• Shell’s ‘Fueled to Do More’ imparts fuel-efficiency tips to the youth


    D3---Shell-Eco-20160329Much have been written about ways to go further on a tank of fuel, ranging from planning your trips to getting rid of excess weight (including your extra ‘bulges’).

    Shell decided to educate young people and members of the media on efficiency by pitting them against each other in a race around Bonifacio Global City’s (BGC) High Street on February 19. Akin to The Amazing Race, teams of five had to complete tasks that tested not only their physical and mental capabilities, but also their teamwork in performing the tasks efficiently. The team that finished the earliest wins.

    “We at Shell understand every motorist’s need to maximize their day, so we continue to instill the merits of being fuel efficient to everyone,” said Pilipinas Shell Vice President for Retail Anthony Yam. “That’s why we believe in educating the youth on the importance of knowing the correct fuel saving tips and the use of the right fuel such as Shell FuelSave with Active Efficiency Ingredients, which is designed to last longer than standard fuels. We want to start them young, and these are useful tools that can help drivers become more fuel efficient and do more in their everyday lives.”

    Scavenger hunt, quiz bee
    The day started with a briefing at the BGC Amphitheater, where the teams were told that they had five minutes to complete a task at each of the seven stations scattered around BGC High Street. Teams that couldn’t finish the task would be allowed to move to the next station, but would be meted a two-minute penalty.
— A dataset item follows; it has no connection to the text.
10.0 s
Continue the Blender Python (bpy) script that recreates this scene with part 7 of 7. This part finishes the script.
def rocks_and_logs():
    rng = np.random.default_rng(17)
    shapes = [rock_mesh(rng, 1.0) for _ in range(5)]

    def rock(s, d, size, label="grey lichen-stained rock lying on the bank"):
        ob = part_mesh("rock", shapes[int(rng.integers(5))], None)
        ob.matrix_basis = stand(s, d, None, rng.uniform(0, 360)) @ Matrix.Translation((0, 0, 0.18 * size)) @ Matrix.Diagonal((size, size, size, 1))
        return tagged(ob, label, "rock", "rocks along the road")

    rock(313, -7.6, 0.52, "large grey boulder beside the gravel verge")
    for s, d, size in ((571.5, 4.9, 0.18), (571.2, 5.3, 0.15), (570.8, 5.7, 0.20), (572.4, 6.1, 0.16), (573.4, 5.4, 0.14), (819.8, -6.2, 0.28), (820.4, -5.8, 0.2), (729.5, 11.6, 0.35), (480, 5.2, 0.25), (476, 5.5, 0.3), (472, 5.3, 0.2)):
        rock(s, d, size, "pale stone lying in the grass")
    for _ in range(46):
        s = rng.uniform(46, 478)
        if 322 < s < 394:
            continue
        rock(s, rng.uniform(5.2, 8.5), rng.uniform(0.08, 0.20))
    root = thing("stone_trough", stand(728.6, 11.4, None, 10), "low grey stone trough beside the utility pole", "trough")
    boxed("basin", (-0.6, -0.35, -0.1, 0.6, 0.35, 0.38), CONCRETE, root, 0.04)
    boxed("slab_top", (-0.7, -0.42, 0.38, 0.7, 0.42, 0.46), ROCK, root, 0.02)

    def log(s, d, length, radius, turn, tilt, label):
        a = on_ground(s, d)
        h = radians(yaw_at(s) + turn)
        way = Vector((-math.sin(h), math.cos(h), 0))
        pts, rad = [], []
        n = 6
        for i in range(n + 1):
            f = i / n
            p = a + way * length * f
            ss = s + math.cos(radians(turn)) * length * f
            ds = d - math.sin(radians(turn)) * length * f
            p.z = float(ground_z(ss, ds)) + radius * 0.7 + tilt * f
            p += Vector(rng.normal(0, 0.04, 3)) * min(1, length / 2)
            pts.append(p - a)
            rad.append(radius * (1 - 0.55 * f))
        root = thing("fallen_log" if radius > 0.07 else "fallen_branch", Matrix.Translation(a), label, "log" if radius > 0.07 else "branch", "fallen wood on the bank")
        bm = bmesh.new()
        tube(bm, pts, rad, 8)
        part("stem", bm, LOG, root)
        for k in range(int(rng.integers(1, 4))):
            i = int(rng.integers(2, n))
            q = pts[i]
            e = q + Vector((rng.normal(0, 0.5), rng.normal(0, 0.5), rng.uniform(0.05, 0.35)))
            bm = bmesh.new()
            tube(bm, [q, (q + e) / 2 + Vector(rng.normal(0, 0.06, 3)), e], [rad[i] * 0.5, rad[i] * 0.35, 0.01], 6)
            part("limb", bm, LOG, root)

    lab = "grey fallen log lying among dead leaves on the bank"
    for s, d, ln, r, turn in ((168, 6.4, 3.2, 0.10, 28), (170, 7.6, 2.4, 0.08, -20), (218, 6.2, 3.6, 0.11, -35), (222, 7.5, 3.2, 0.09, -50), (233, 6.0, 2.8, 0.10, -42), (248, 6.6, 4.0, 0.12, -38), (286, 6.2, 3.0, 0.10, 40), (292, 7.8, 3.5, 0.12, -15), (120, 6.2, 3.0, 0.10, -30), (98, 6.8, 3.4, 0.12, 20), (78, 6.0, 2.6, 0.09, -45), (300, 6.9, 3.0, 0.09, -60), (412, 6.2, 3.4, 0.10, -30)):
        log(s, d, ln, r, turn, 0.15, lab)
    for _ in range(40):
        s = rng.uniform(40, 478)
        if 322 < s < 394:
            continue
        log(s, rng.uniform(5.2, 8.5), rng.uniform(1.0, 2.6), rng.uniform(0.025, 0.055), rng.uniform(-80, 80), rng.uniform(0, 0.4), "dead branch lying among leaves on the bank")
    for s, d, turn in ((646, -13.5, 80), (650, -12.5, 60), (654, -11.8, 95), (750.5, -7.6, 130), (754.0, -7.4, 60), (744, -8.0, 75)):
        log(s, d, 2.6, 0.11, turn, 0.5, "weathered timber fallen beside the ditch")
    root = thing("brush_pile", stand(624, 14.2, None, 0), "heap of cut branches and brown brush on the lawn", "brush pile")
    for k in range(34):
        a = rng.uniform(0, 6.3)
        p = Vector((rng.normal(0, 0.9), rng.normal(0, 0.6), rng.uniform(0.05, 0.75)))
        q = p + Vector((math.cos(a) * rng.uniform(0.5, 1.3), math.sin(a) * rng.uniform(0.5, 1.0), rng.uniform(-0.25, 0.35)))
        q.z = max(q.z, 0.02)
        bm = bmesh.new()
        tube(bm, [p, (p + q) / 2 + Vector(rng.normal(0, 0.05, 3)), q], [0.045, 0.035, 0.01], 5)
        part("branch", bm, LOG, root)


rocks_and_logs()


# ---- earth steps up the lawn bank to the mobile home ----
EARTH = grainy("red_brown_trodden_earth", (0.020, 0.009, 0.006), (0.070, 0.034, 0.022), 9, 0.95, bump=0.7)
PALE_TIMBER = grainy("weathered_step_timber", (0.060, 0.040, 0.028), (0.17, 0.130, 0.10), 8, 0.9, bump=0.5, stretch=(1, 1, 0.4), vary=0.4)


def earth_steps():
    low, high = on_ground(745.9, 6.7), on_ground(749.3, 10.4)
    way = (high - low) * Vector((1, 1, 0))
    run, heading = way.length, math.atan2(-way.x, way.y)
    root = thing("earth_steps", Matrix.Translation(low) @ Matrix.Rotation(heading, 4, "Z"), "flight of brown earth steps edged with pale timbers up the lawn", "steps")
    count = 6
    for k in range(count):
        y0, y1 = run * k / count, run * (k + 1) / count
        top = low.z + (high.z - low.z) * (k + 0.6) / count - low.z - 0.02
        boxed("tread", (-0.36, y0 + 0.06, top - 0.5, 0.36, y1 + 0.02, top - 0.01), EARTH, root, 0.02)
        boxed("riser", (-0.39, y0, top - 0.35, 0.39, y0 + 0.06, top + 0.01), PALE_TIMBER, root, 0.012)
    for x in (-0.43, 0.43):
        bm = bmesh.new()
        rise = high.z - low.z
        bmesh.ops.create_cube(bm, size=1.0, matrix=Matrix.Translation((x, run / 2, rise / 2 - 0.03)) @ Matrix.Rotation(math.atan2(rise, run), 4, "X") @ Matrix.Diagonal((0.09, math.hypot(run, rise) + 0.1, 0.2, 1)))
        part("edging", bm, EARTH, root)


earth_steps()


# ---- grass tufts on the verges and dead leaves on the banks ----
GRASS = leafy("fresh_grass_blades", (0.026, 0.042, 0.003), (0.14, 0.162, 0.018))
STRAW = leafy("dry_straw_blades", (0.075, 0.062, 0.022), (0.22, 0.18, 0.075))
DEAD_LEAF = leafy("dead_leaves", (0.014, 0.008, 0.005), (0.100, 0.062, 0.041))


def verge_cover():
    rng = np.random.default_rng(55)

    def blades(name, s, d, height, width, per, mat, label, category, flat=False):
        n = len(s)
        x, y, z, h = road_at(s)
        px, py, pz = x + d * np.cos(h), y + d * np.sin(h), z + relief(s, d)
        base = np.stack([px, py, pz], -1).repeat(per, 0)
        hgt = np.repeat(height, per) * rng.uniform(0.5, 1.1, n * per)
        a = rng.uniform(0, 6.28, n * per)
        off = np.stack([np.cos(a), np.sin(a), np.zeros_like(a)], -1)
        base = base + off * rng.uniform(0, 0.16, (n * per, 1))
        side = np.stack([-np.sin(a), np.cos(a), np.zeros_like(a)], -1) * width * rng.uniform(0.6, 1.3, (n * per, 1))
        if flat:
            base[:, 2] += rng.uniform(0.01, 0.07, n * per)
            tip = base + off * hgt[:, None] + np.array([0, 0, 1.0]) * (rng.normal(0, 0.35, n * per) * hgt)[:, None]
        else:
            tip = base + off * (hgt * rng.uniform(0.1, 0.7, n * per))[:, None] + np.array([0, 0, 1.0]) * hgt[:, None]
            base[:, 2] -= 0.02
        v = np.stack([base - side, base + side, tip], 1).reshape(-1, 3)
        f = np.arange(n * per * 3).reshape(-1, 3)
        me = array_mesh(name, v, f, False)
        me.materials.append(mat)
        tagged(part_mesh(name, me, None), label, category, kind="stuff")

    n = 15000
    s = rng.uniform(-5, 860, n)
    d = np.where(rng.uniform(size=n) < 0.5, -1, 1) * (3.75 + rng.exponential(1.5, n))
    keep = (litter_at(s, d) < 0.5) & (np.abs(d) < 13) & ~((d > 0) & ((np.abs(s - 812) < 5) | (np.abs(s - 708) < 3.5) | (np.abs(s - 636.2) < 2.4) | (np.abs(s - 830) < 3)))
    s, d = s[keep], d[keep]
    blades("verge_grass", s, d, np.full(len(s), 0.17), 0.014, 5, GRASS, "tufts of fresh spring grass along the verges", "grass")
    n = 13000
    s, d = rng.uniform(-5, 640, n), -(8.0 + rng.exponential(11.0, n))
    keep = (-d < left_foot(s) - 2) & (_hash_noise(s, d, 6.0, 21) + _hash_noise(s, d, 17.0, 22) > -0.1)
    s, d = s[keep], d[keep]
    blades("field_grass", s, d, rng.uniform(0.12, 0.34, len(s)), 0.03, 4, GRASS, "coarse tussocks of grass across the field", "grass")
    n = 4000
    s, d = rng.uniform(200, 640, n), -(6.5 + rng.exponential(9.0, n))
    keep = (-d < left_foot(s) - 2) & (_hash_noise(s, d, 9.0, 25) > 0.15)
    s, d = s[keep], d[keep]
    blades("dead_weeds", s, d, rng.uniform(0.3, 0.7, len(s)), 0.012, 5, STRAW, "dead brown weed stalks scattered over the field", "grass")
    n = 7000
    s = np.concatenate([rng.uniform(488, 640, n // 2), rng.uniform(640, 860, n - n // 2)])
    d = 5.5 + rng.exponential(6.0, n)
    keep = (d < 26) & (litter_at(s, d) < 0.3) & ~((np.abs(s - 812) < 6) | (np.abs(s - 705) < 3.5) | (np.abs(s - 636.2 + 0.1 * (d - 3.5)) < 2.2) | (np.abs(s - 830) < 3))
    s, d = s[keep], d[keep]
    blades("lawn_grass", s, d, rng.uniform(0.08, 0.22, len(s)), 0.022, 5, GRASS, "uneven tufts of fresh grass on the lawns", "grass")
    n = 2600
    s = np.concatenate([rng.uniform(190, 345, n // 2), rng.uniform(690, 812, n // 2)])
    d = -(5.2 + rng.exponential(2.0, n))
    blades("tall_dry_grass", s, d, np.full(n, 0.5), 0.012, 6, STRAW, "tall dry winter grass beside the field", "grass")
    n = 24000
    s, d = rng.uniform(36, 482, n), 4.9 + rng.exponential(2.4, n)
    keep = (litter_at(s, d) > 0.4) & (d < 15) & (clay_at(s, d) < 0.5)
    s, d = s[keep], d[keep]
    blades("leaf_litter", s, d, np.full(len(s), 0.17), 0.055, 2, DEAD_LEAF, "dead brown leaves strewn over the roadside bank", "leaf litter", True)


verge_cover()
    Most of the teams were comprised of student-engineers that will represent the Philippines in this year’s Shell Eco-Marathon Asia in Manila on March 3 to 6, while some teams were made up of media people. They lined up under the start-finish arch according to their shirt color, shooting out to the first station on the go signal, excited screams trailing the bright colors whizzing by.

    The teams had to go on a scavenger hunt to collect fuel-efficiency tip cards scattered around the search area. Some teams were able to complete the task quickly, running past curious and bemused pedestrians to the next stations some two blocks away.
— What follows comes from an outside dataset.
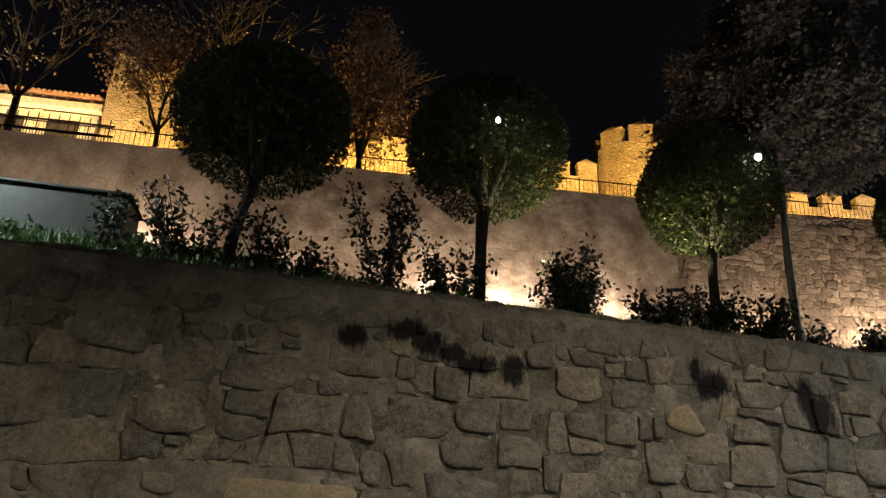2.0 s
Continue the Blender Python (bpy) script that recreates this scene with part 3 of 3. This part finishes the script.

    There, teams had to test their flexibility by contorting themselves through a rope web without ringing the bells (which was surprisingly not a challenge for the ‘more mature’ media teams). They also had their brains picked in a hopscotch-style quiz bee on fuel-efficiency myths and facts, among other tasks.
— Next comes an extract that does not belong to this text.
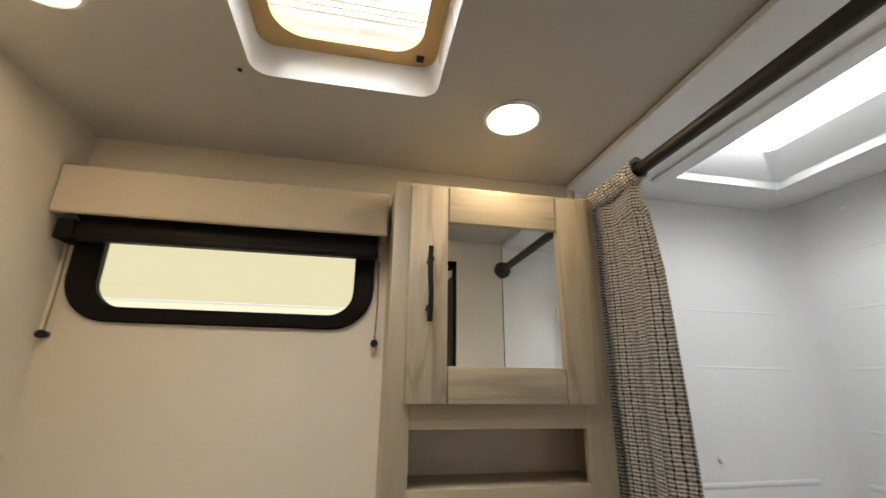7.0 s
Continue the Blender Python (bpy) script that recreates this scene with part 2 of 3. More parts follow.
def tweed():
    """Woven curtain cloth: rows of cream dashes over a black and tan ground. u runs along the cloth, v up it."""
    m, N, L, b = material("tweed_cloth", (0.5, 0.45, 0.4), 0.9)
    uv = N.new("ShaderNodeTexCoord")
    def wave(axis, size, thick, soft):
        """Dark thread lines every so many metres across one axis of the cloth: 1 on a line."""
        sep = N.new("ShaderNodeSeparateXYZ")
        L.new(warp_out, sep.inputs[0])
        d = N.new("ShaderNodeMath")
        d.operation, d.inputs[1].default_value = "PINGPONG", size / 2
        L.new(sep.outputs[axis], d.inputs[0])
        m2 = N.new("ShaderNodeMapRange")
        m2.inputs["From Min"].default_value, m2.inputs["From Max"].default_value = thick - soft, thick + soft
        m2.inputs["To Min"].default_value, m2.inputs["To Max"].default_value = 1.0, 0.0
        L.new(d.outputs[0], m2.inputs["Value"])
        return m2.outputs[0]
    warp = N.new("ShaderNodeVectorMath")
    warp.operation = "MULTIPLY_ADD"
    nz = N.new("ShaderNodeTexNoise")
    nz.inputs["Scale"].default_value = 45.0
    L.new(uv.outputs["UV"], nz.inputs["Vector"])
    L.new(nz.outputs["Color"], warp.inputs[0])
    warp.inputs[1].default_value = (0.005, 0.005, 0)
    L.new(uv.outputs["UV"], warp.inputs[2])
    warp_out = warp.outputs[0]
    seam, half_seam = wave(0, 0.0108, 0.0007, 0.0005), wave(0, 0.0054, 0.0005, 0.0005)
    level, beads = wave(1, 0.0076, 0.0014, 0.0008), wave(1, 0.0152, 0.0028, 0.0012)
    threads = noise_of(N, L, uv.outputs["UV"], 330.0, 2.0)
    patch = noise_of(N, L, uv.outputs["UV"], 75.0, 2.0)
    c = ramp(N, L, patch, ((0.34, (0.63, 0.585, 0.53)), (0.5, (0.82, 0.785, 0.735)), (0.66, (0.90, 0.875, 0.84))))
    c = mix(N, L, ramp(N, L, threads, ((0.36, (0.8, 0.8, 0.8)), (0.45, (0, 0, 0)))), c, (0.30, 0.27, 0.25))
    c = mix(N, L, mix(N, L, 1.0, level, (0.70, 0.70, 0.70), "MULTIPLY"), c, (0.055, 0.06, 0.054))
    c = mix(N, L, mix(N, L, 1.0, half_seam, (0.15, 0.15, 0.15), "MULTIPLY"), c, (0.06, 0.08, 0.075))
    wide, fine_col, fine_row = wave(0, 0.0108, 0.0015, 0.0007), wave(0, 0.0054, 0.0011, 0.0006), wave(1, 0.0076, 0.0017, 0.0008)
    dots = mix(N, L, 1.0, mix(N, L, 1.0, fine_col, fine_row, "MULTIPLY"), (0.62, 0.62, 0.62), "MULTIPLY")
    c = mix(N, L, dots, c, (0.03, 0.027, 0.026))
    c = mix(N, L, mix(N, L, 1.0, wide, beads, "MULTIPLY"), c, (0.02, 0.018, 0.018))
    c = mix(N, L, mix(N, L, 1.0, seam, (0.75, 0.75, 0.75), "MULTIPLY"), c, (0.025, 0.026, 0.025))
    L.new(c, b.inputs["Base Color"])
    bump(N, L, b, c, 0.6, 0.002)
    b.inputs["Sheen Weight"].default_value = 0.2
    return m


tweed_mat = tweed()


def valance_cloth():
    m, N, L, b = material("ribbed_valance_cloth", (0.62, 0.54, 0.43), 0.8)
    v = coords(N, L, (1, 1, 1))
    w = N.new("ShaderNodeTexWave")
    w.inputs["Scale"].default_value = 42.0
    L.new(v, w.inputs["Vector"])
    c = ramp(N, L, w.outputs["Fac"], ((0.2, (0.59, 0.515, 0.415)), (0.8, (0.65, 0.57, 0.465))))
    L.new(c, b.inputs["Base Color"])
    bump(N, L, b, w.outputs["Fac"], 0.08, 0.001)
    return m


valance_mat = valance_cloth()

# ---- building helpers ----


def bm_box(x0, y0, z0, x1, y1, z1, bevel=0.0, seg=2):
    bm = bmesh.new()
    bmesh.ops.create_cube(bm, size=1.0)
    bmesh.ops.scale(bm, vec=(x1 - x0, y1 - y0, z1 - z0), verts=bm.verts)
    bmesh.ops.translate(bm, vec=((x0 + x1) / 2, (y0 + y1) / 2, (z0 + z1) / 2), verts=bm.verts)
    if bevel:
        bmesh.ops.bevel(bm, geom=bm.edges[:], offset=bevel, segments=seg, profile=0.6, affect="EDGES")
    return bm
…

    After all these, the teams ran back to the amphitheater for the final challenges, which included driving a remote-controlled car around a small oval track without letting the hard-boiled egg on top fall off and unlocking a large chest that contained pieces to a giant jigsaw puzzle that they had to assemble. Triumphant teams would be given a flag that they had to place into stands, which also stopped their time.

    Video games, ‘improv’ survey results
    Afterwards, we were all whisked away to dinner a few blocks away. The kids were treated to video games and party games while waiting for the program to start. All the participants were also made to sign pledges on plastic balls on how they could be more efficient when traveling.

    The event is part of Shell’s Do More campaign, which reinforces the value of fuel efficiency to motorists. In fact, the company conducted a poll in January this year of 1,000 Filipino drivers, who felt that they had less time to do the things they enjoy this year compared to last year, such as spending time with their families and friends, because of traffic congestion.

    Short of lobbying the government to limit the sale of cars, beef up driver education or perhaps improve our roads, the members of Silly People’s Improv Theater Manila showed us hilarious, on-the-spot situations of how this problem could lead to break-ups, upset children and even resorting to talking to imaginary friends. In addition, nearly two in three respondents said changing the way they drive could give them more time to do more fun things, while half would even be willing to take a long road trip if they could drive further on the same amount of fuel.

    The evening concluded with awarding the top three finishers. Third was the yellow team from De La Salle University, second was the white team comprised of members of the media, while the blue team, comprised of engineering students from various schools, got the top spot.